On her MSNBC show, Rachel Maddow keeps an oft-updated chart of Trump administration departures that now rivals the size of the information board at South Station. Reports say Chief of Staff John Kelly often threatens to quit. Since Trump brought in his shiny new warmonger John Bolton as national security adviser this month, three high-level security officials have quit or been shoved out.

“This is one of those days when it sort of feels like all of Washington is on eggshells,” Maddow said on a recent show. “Something is about to crack.”

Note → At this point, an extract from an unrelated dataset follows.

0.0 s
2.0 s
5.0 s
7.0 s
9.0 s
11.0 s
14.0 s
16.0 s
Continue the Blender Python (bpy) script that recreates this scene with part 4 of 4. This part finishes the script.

Ever since the FBI raided the home and office of Michael D. Cohen, Trump’s personal attorney, that crack has grown to San Andreas Fault proportions. Trump called the raid, connected to the Stormy Daniels hush-money case, “an attack on our country, in a true sense.”


No, it isn’t. An attack on our country is a foreign government interfering with our election. Trump’s comment is the panicked hyperbole of a man who sees special counsel Robert Mueller creeping deeper into his business and businesses.

Recently, a reporter asked Trump, “Why don’t you just fire Mueller?” It’s no secret that Trump has been thinking about it.“We’ll see what happens,” he replied. “But I think it’s really a sad situation when you look at what happened. And many people have said, ‘You should fire him.’”

White House spokeswoman Sarah Huckabee Sanders said Trump believes “he has the power” to fire Mueller. That seems unclear. Still, on the purge pool scorecard, Mueller is neck-and-neck with Rosenstein.

Up from the murk of Trump henchmen past, former chief strategist Steve Bannon is reportedly lobbying White House aides and Trump’s congressional sycophants to push for Rosenstein’s dismissal. The deputy AG has overseen Mueller’s investigation since Sessions recused himself last year, another Trump boiling point. Rosenstein also signed off on the Cohen search warrant.

Then there’s the noise from the Trump’s real Cabinet — Fox News. “Big show tonight,” the president tweeted before Sean Hannity’s Wednesday episode. With a chart reminiscent of those on a police procedural connecting criminal figures, Hannity showed photos of Mueller, Rosenstein, Comey and — because why not? — James “Whitey” Bulger under the title “The Mueller Crime Family?” Meanwhile, Republican Devin Nunes of the House Intelligence Committee says he’s hatching a plan to impeach Rosenstein and the FBI’s Wray unless he’s given a document that he claims drove the Russia investigation.


If anything pushes Trump toward his next big firing, it could be Comey’s book, “A Higher Loyalty: Truth, Lies, and Leadership.” In his book, and on a prime-time interview with ABC’s George Stephanopoulos, Comey is expected to spill various varieties of tea about his tenure as FBI director, including his abrupt firing by Trump, which led to Mueller’s appointment. You can bet the president will be watching, fuming, and likely tweeting.

Trump wants to stop Mueller’s Russia investigation, by any means necessary. Immune to political propriety, protocol, or the Constitution, Trump seems bent on launching his own version of Richard Nixon’s “Saturday Night Massacre.” He is desperate to knee-cap this inquiry, even if it means plunging this nation into chaos and revolt. (Since you asked, I’m betting on Rosenstein to next get the chop.)

Given all we’ve already endured, the worst is yet to come from a presidency destined to leave scars. In the meantime, keep those scorecards handy.